The I-ADOPT Variable Annotation Service

Author

Barbara Magagna

Published

March 19, 2026

The LLM-Assisted I-ADOPT Variable Annotation Service

To automate the process of variable descriptions with the human-in-the-loop and aligned with the RDA endorsed I-ADOPT Framework, a collaboration between NFDI4Earth and the FAIR2Adapt project is working on the development of the I-ADOPT Service. We are constantly working on the improvement of the service output.

The service leverages Large Language Models (LLMs) to transform natural language descriptions of observational research into I-ADOPT-aligned, machine-interpretable representations. This service enables researchers to generate FAIR-compliant metadata without requiring deep semantic or technical expertise. The resulting RDF representation is visualized in a graphical interface where users can review and edit the decomposition before publishing it as a nanopublication.

We currently offer the I-ADOPT service on GitHub, allowing users to install and run it on their own devices. To enhance accessibility and ease of deployment, we are dockerizing the service. This will enable users to embed the I-ADOPT service in any data registry with minimal setup, ensuring consistency, portability, and scalability across different environments.

I-ADOPT Corpus

A collection of variables from different domains is used as a ground truth for reference decompositions (I-ADOPT Corpus).

102 variables from more than 10 domains were modelled using the I-ADOPT Visualizer
Decompositions were aligned and harmonized according to recurring patterns
All decompositions are published as issues in the examples playground repository
Domain experts evaluated and refined the decomposition together with semantic experts based on an evaluation schema
All variables are represented in RDF turtle (ttl) in this repo
All variables are visualized in the I-ADOPT Corpus Collection

Key Features

Natural Language Input:

Users provide plain-language descriptions of observed variables (e.g., “surface soil temperature at 10 cm depth”).
The LLM processes these descriptions and decomposes them into the I-ADOPT description components.
The components are annotated with Wikidata concepts.

Visualisation of the variable and human-in-the-loop functionality:

The variable decomposition is visualized using the Visualizer provided by Sirko Schindler
The Visualizer enables users to manually optimize the decomposition
The service allows export of the decomposition in different formats and the minting of a new variable as an FAIR Digital Object nanopublication

Integration with Research Platforms:

The service is designed to integrate with platforms like RoHub, enabling seamless adoption in research data infrastructures.
Supports FAIR data stewardship by generating machine-readable metadata that aligns with community standards.

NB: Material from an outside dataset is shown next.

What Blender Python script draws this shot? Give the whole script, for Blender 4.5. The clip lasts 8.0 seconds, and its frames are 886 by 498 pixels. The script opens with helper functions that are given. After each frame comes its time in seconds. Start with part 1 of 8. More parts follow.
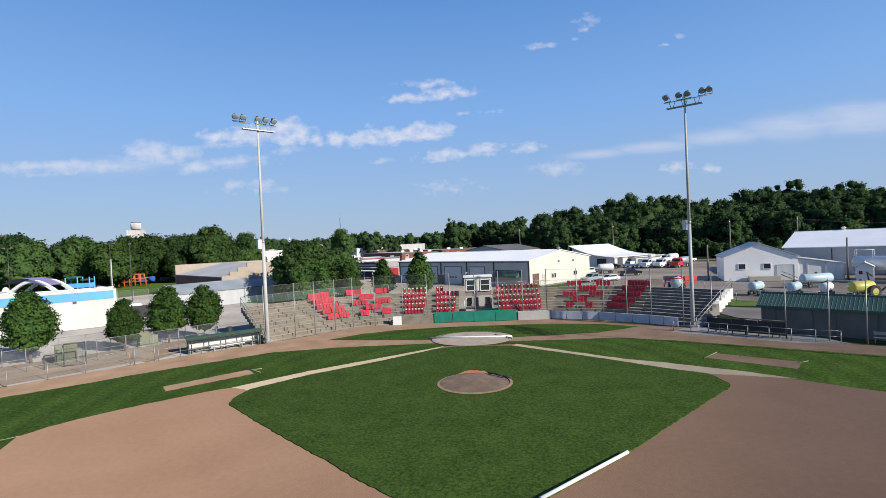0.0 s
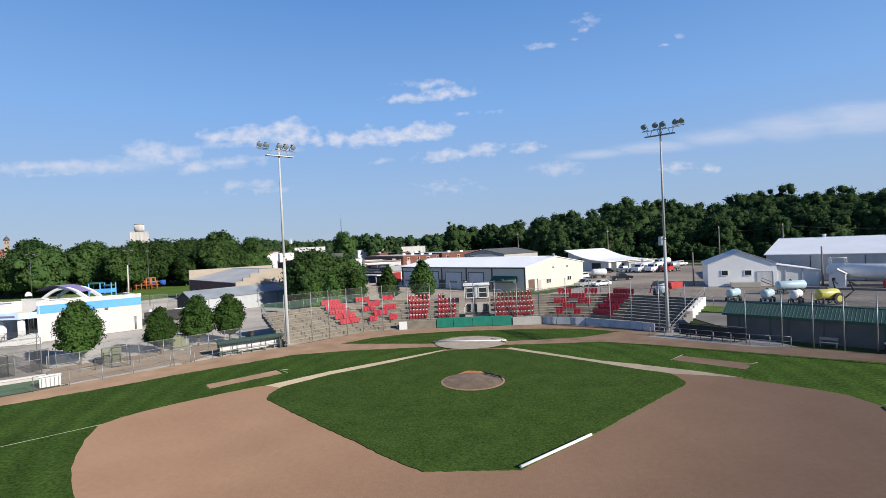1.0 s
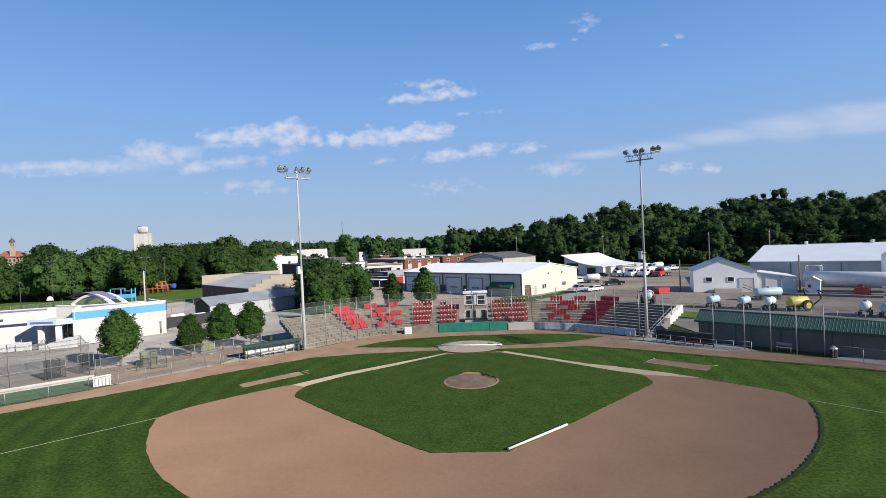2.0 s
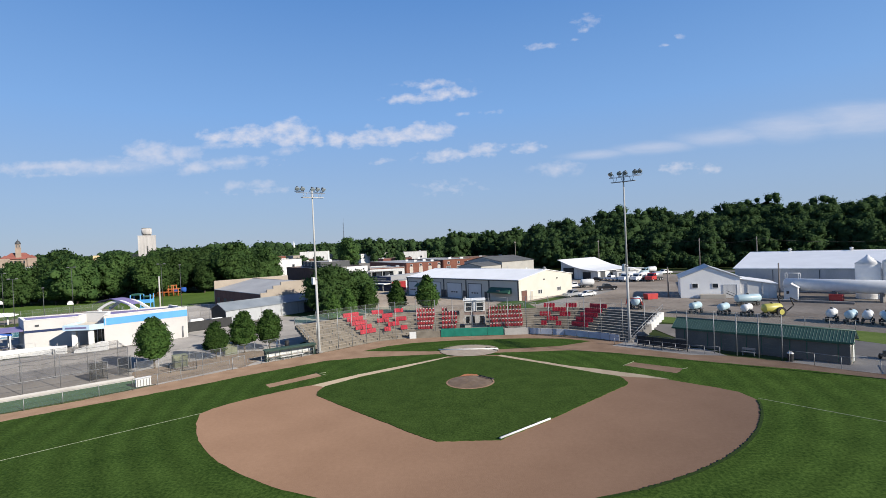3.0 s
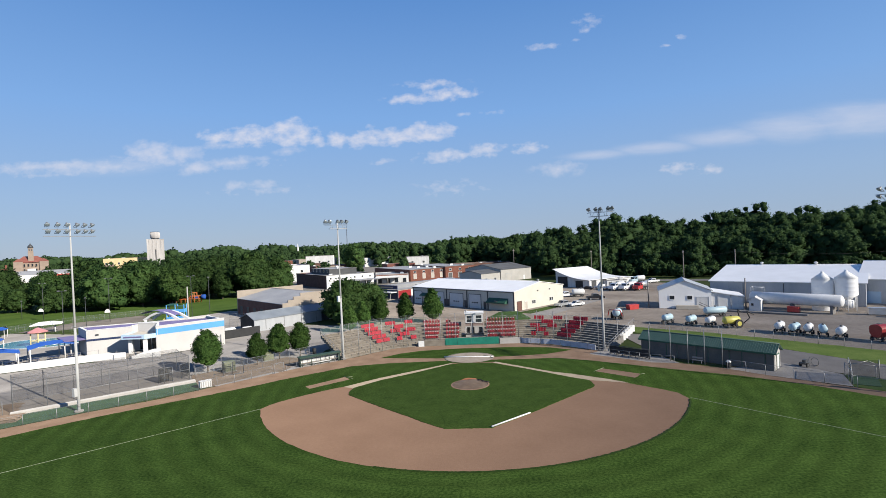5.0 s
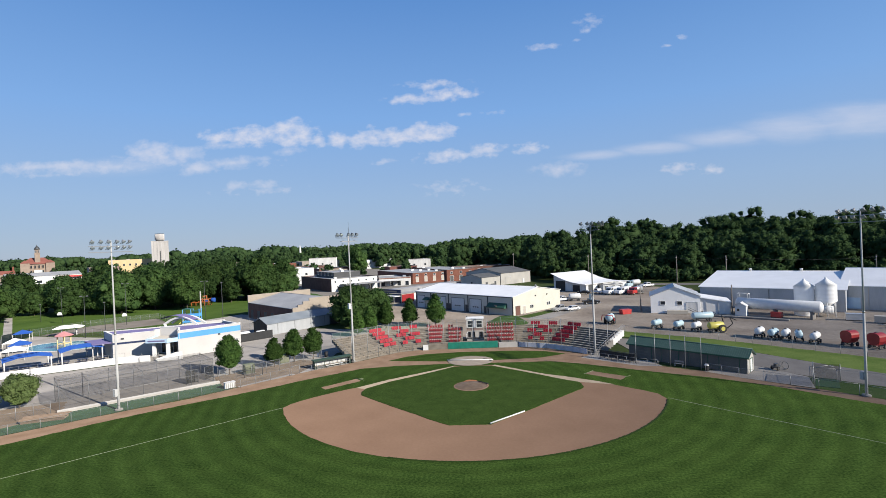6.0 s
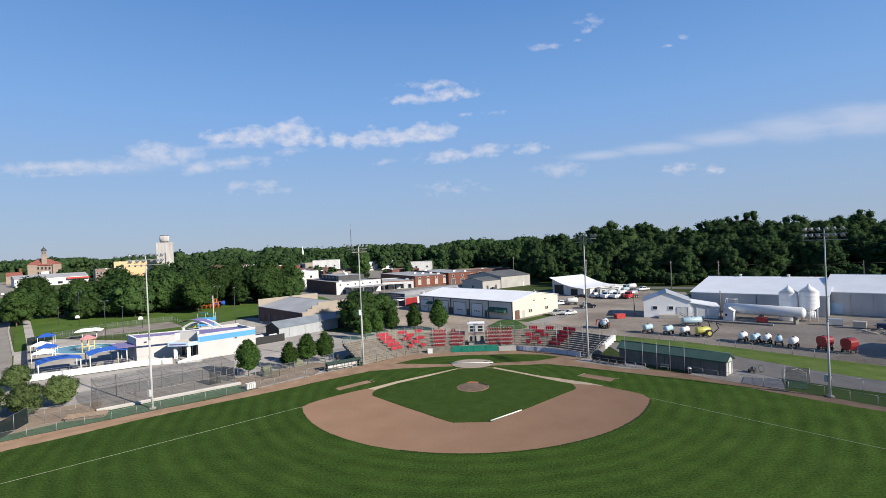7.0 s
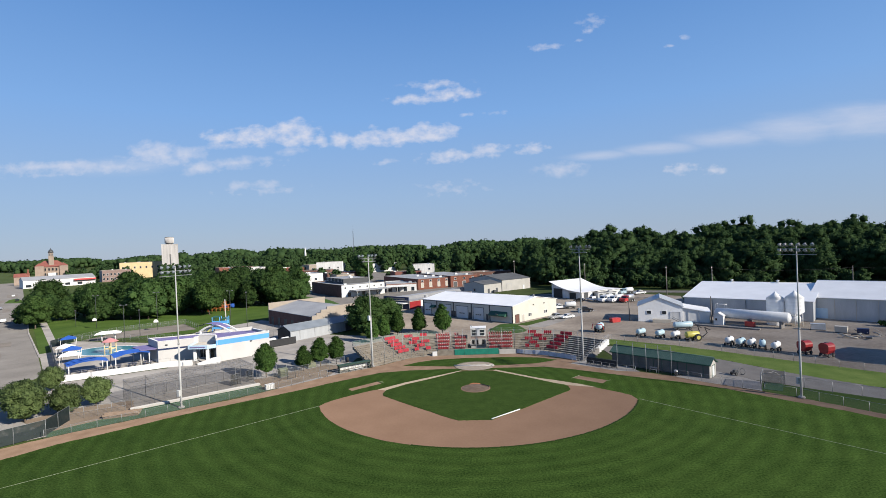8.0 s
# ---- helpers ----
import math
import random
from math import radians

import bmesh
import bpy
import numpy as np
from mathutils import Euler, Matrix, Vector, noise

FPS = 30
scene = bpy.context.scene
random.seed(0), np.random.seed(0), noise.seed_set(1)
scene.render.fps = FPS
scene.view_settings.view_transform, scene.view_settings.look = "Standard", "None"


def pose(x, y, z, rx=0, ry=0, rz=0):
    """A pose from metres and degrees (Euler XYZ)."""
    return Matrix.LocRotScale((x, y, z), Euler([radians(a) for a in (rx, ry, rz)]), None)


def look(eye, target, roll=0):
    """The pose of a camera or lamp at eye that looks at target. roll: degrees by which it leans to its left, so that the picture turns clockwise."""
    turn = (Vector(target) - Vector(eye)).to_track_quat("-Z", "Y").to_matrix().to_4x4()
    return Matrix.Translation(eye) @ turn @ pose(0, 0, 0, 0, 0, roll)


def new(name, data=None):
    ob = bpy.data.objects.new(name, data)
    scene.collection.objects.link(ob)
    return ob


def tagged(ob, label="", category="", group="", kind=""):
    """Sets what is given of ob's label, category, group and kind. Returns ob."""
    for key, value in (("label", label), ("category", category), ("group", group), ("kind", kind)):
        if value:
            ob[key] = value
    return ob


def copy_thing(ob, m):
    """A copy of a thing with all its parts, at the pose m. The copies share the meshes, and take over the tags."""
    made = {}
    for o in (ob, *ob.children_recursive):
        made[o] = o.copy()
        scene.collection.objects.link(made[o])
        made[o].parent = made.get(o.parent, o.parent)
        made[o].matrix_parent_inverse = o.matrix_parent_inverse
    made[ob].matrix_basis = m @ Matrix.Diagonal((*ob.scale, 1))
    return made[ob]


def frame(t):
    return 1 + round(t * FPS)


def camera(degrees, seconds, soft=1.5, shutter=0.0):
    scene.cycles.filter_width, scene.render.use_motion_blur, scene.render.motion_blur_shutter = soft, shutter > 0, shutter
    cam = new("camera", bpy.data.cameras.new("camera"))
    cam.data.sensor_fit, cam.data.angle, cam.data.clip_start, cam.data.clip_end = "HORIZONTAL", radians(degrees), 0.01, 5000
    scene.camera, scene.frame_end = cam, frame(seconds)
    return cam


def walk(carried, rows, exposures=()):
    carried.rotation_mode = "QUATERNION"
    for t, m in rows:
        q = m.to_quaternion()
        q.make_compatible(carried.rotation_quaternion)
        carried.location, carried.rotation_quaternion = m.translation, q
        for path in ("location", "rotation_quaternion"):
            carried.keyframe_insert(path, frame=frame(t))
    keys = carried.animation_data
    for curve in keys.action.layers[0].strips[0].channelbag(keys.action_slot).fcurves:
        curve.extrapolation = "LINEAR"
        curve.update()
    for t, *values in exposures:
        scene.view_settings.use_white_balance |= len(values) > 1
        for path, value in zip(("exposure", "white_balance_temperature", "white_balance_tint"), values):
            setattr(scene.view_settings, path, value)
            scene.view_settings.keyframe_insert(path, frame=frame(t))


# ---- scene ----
cam = camera(84.0, 8.0, soft=0.7)
PATH = [  # seconds, x, y, z, yaw to the left, pitch up, roll
    (0, -0.036, -51.094, 9.622, 3.743, -0.609, -2.520),
    (0.5, 0.067, -54.108, 10.400, 3.730, -0.601, -2.528),
    (1, 0.183, -57.183, 11.221, 3.722, -0.592, -2.533),
    (1.5, 0.306, -60.313, 12.083, 3.720, -0.584, -2.536),
    (3, 0.693, -69.977, 14.873, 3.742, -0.558, -2.532),
    (3.5, 0.815, -73.270, 15.858, 3.760, -0.549, -2.526),
    (4, 0.928, -76.589, 16.865, 3.783, -0.540, -2.517),
    (4.5, 1.029, -79.927, 17.890, 3.812, -0.531, -2.506),
    (6, 1.219, -90.003, 21.033, 3.927, -0.504, -2.460),
    (6.5, 1.234, -93.362, 22.091, 3.976, -0.495, -2.441),
    (7, 1.218, -96.711, 23.148, 4.030, -0.486, -2.418),
    (7.5, 1.169, -100.045, 24.200, 4.089, -0.477, -2.394),
    (8, 1.083, -103.357, 25.244, 4.153, -0.467, -2.367),
]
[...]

Community-Driven Validation:

The service is linked to national and European initiatives, allowing for direct evaluation and feedback from end-users and domain experts.

Our Next Steps

Develop Variable Design Patterns to provide machine-readable decomposition design guidelines based on specific characteristics.
Develop Decision Trees for applying the Variable Design Patterns
Enrich service with Patterns and Decision Trees following the instructions from the Guideline
Enable the reuse of semantic concepts from the vocabularies hosted in the semantic artefact catalogues of your choice
Search of pre-existing variables
Embed the service in ROHub
Provide a dockerised version of the service

Applications

Research Data Management: Automate the creation of FAIR-compliant metadata for datasets in earth and environmental sciences.
Cross-Domain Interoperability: Facilitate the integration of data across disciplines by standardizing variable descriptions.
Semantic Enrichment: Enhance the discoverability and reusability of research data through structured, machine-interpretable annotations.

Get Started

Our service will be ready for testing and integration on March 24, 2026. Whether you are a researcher, data steward, or platform developer, you can use this tool to explore its functionalities:

Go to our I-ADOPT Service repo, follow the instructions and install the service on your computer
Generate I-ADOPT-aligned variable decompositions from natural language.
Improve the FAIRness of your datasets.
Contribute to community-driven validation and refinement of the LLM models.